**BRIEF:** With the pictures left out, copy the listing below exactly.

#### SUPPLIED DATA

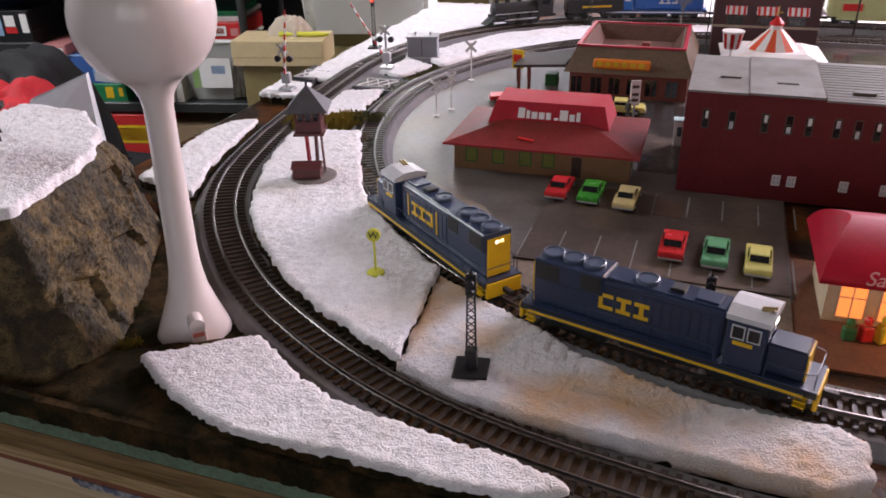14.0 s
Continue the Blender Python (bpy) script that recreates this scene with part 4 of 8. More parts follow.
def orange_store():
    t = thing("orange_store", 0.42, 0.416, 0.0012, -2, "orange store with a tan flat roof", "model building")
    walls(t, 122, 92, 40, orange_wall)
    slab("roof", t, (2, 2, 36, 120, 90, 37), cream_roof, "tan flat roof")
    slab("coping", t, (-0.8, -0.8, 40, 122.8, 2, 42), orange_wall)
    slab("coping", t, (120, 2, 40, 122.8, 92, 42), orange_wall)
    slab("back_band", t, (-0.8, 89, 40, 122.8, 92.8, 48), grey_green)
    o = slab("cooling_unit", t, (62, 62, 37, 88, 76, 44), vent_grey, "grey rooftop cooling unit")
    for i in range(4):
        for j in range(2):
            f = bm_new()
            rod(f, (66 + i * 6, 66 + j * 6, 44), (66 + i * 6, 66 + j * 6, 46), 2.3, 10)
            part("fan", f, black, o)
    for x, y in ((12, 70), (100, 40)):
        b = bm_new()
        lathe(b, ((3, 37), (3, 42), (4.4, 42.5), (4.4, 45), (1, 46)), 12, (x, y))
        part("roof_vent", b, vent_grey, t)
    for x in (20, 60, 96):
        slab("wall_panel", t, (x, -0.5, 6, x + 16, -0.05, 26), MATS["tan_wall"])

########

**EXERCISE OUTPUT:**
14.0 s
Continue the Blender Python (bpy) script that recreates this scene with part 4 of 8. More parts follow.
def orange_store():
    t = thing("orange_store", 0.42, 0.416, 0.0012, -2, "orange store with a tan flat roof", "model building")
    walls(t, 122, 92, 40, orange_wall)
    slab("roof", t, (2, 2, 36, 120, 90, 37), cream_roof, "tan flat roof")
    slab("coping", t, (-0.8, -0.8, 40, 122.8, 2, 42), orange_wall)
    slab("coping", t, (120, 2, 40, 122.8, 92, 42), orange_wall)
    slab("back_band", t, (-0.8, 89, 40, 122.8, 92.8, 48), grey_green)
    o = slab("cooling_unit", t, (62, 62, 37, 88, 76, 44), vent_grey, "grey rooftop cooling unit")
    for i in range(4):
        for j in range(2):
            f = bm_new()
            rod(f, (66 + i * 6, 66 + j * 6, 44), (66 + i * 6, 66 + j * 6, 46), 2.3, 10)
            part("fan", f, black, o)
    for x, y in ((12, 70), (100, 40)):
        b = bm_new()
        lathe(b, ((3, 37), (3, 42), (4.4, 42.5), (4.4, 45), (1, 46)), 12, (x, y))
        part("roof_vent", b, vent_grey, t)
    for x in (20, 60, 96):
        slab("wall_panel", t, (x, -0.5, 6, x + 16, -0.05, 26), MATS["tan_wall"])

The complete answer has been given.